Puisque les élections présidentielle et législative ont été couplées, la question qui suit et se pose avec acuité est celle de savoir si l'incapacité témoignée par la CENI à compiler, dans la transparence, avec compétence et dans les normes, les résultats provisoires des législatives n'aurait pas aussi valu pour l'élection présidentielle. Dans l'affirmative, pourquoi la CENI n'avait-elle pas, en son temps, sollicité l'expertise et la coopération internationales en vue de la compilation des présidentielles et pourquoi avait-elle, dans la précipitation, proclamé Joseph Kabila vainqueur du scrutin présidentiel ? Et un Congolais vivant en RFA de constater : « c'est ... plus triste lorsque ce qui est nié aux présidentielles soit acceptée (je dirais accordée) aux législatives ».

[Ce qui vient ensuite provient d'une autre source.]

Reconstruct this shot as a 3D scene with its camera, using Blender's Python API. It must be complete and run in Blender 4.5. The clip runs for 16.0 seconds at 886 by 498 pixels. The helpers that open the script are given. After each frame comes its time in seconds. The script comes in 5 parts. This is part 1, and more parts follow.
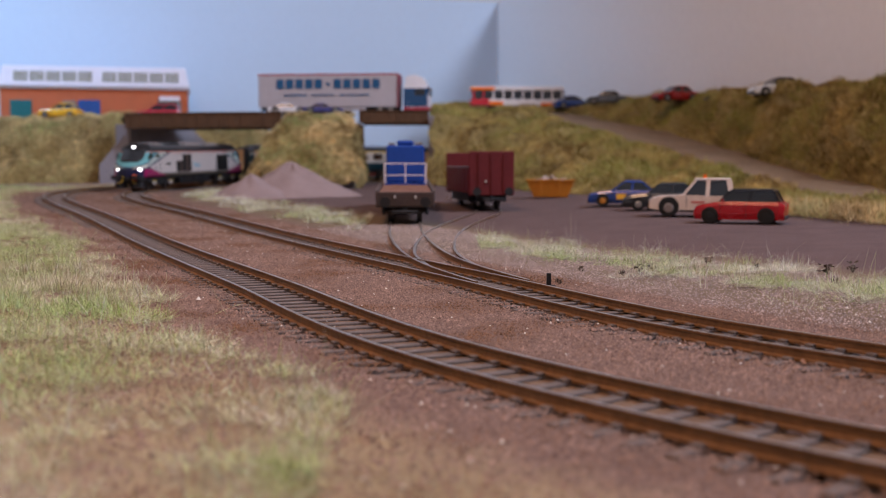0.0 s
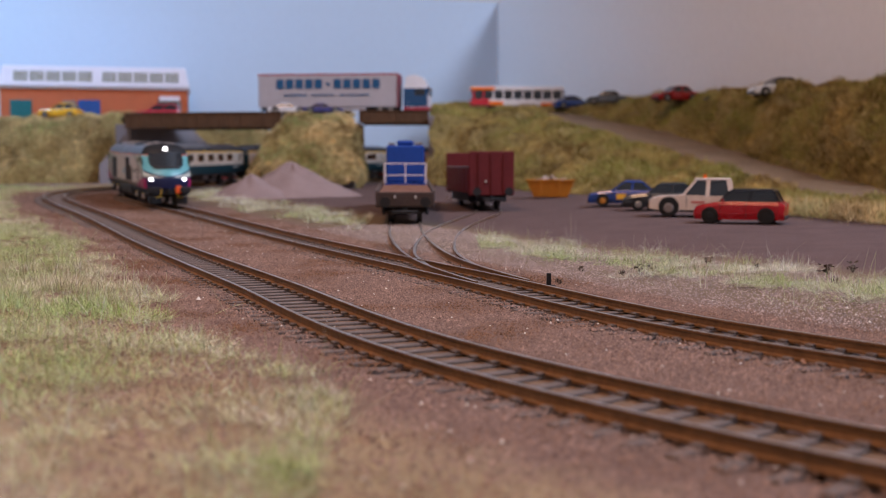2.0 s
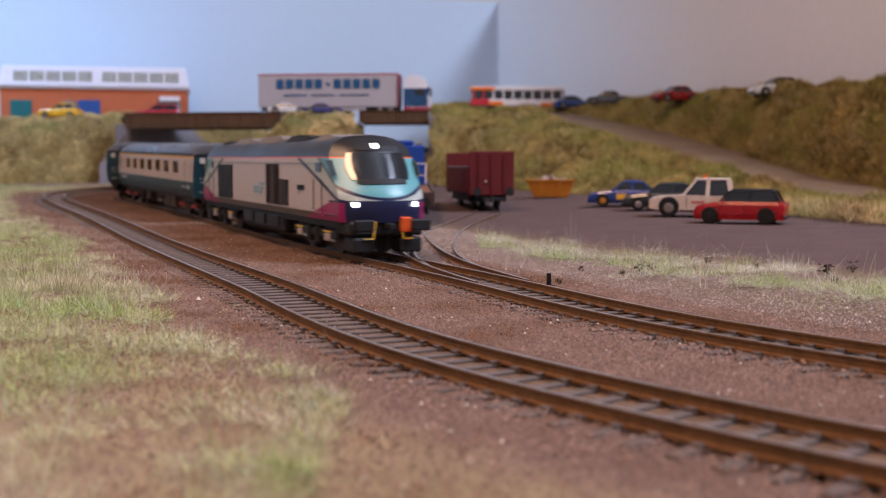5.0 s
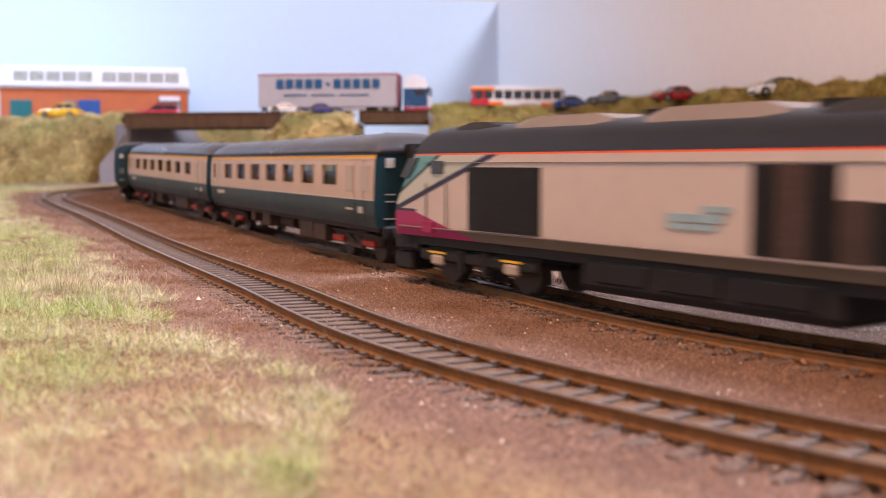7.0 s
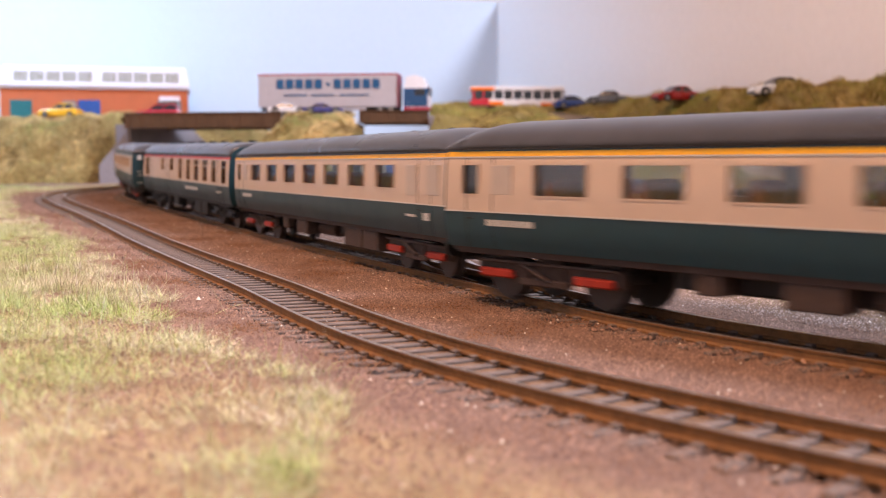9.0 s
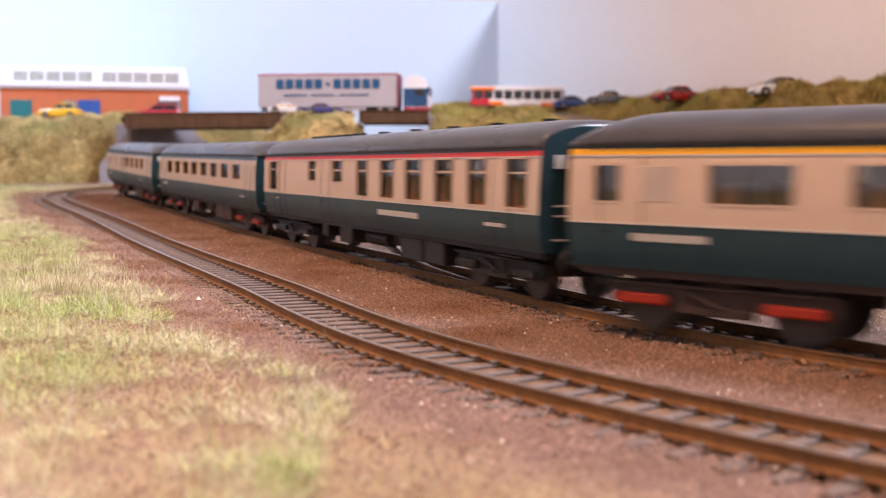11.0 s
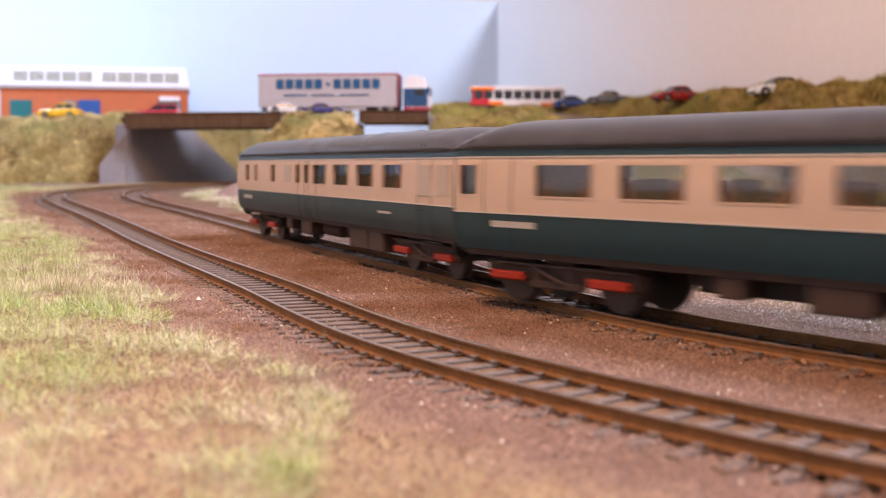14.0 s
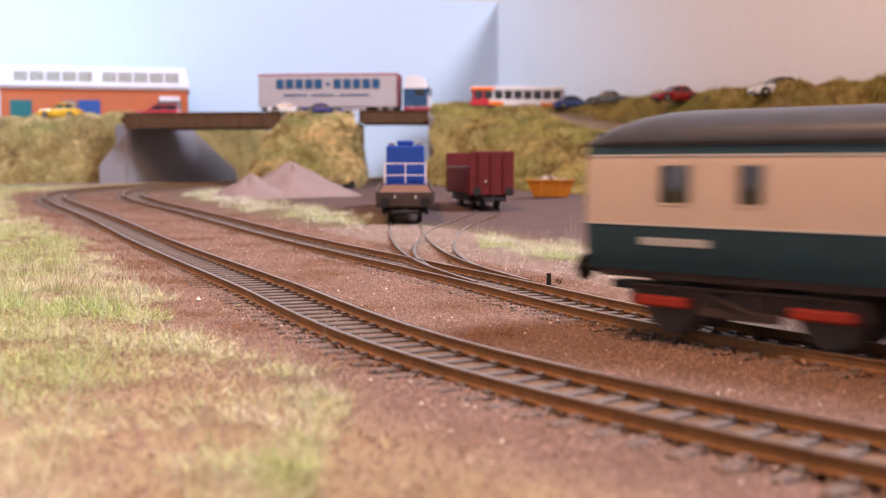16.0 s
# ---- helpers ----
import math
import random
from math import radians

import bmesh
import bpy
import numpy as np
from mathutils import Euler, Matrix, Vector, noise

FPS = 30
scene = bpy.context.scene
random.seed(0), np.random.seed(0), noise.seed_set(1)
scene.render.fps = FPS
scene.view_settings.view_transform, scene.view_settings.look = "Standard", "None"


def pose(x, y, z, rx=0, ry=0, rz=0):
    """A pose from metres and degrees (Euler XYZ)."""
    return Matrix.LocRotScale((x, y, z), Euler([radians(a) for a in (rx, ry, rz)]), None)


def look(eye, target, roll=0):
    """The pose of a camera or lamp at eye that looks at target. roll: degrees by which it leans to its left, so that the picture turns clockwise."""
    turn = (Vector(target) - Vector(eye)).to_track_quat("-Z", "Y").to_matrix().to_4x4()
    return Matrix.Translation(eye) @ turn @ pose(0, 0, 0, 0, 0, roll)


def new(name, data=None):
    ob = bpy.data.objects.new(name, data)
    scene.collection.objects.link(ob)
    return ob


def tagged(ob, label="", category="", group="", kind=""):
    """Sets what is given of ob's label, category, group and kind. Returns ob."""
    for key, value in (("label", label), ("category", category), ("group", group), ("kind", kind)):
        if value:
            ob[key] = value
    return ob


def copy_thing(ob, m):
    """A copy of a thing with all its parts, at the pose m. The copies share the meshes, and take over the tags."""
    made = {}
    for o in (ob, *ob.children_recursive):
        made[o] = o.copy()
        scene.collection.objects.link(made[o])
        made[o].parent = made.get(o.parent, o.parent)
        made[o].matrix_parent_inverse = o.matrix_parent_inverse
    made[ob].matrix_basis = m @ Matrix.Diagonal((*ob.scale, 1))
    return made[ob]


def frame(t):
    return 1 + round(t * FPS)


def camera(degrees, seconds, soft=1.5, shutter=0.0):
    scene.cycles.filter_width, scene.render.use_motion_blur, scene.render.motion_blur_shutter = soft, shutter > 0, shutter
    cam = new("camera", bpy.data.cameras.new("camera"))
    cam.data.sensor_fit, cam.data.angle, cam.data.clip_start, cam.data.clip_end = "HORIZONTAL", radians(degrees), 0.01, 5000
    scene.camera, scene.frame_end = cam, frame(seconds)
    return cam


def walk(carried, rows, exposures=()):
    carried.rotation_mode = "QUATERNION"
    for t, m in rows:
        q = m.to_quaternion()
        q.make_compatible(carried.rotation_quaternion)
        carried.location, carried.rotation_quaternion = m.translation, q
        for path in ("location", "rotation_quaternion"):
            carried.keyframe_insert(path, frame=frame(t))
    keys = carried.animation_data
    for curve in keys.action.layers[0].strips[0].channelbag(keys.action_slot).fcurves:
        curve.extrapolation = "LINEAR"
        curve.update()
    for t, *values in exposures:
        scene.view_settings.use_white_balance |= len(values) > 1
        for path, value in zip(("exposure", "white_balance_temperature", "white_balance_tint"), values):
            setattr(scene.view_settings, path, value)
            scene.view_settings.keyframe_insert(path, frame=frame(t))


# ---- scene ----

M'est-il utile de rappeler que les irrégularités et autres fraudes dont il est question ci-haut prennent leurs racines dans les manœuvres dilettantes enclenchées par le PPRD et Alliés au début de l'année qui va bientôt terminer sa carrière ? La Majorité présidentielle a réussi un coup de poker. Ce, en changeant la Loi électorale et en instituant l'élection présidentielle à un seul tour. Ce qui avait poussé plus d'un observateur de la politique congolaise à parler d'une « loi sur mesure » en vue de favoriser la réélection du Président sortant, Joseph Kabila. Cherchant à faire d'une pierre deux coups, le PPRD et Alliés avaient aussi, en vain, tenté d'amender l'article de la Constitution portant limitation du mandat présidentiel à deux comme aussi de prolonger la durée du mandat présidentiel de 5 à 7 ans.
Au vu de ce qui précède, il serait, au regard de rapport des forces, indiqué d'annuler les élections du 28.11.2011, d'organiser un dialogue auquel devront prendre part tous les partis et mouvements politiques et la société civile et à l'issue duquel sera formé un gouvernement composé uniquement de technocrates et dont la mission essentielle, limitée à deux ans, est de nommer une nouvelle commission électorale véritablement indépendante et de préparer de nouvelles élections auxquelles les activistes de cette transition ne participeront pas.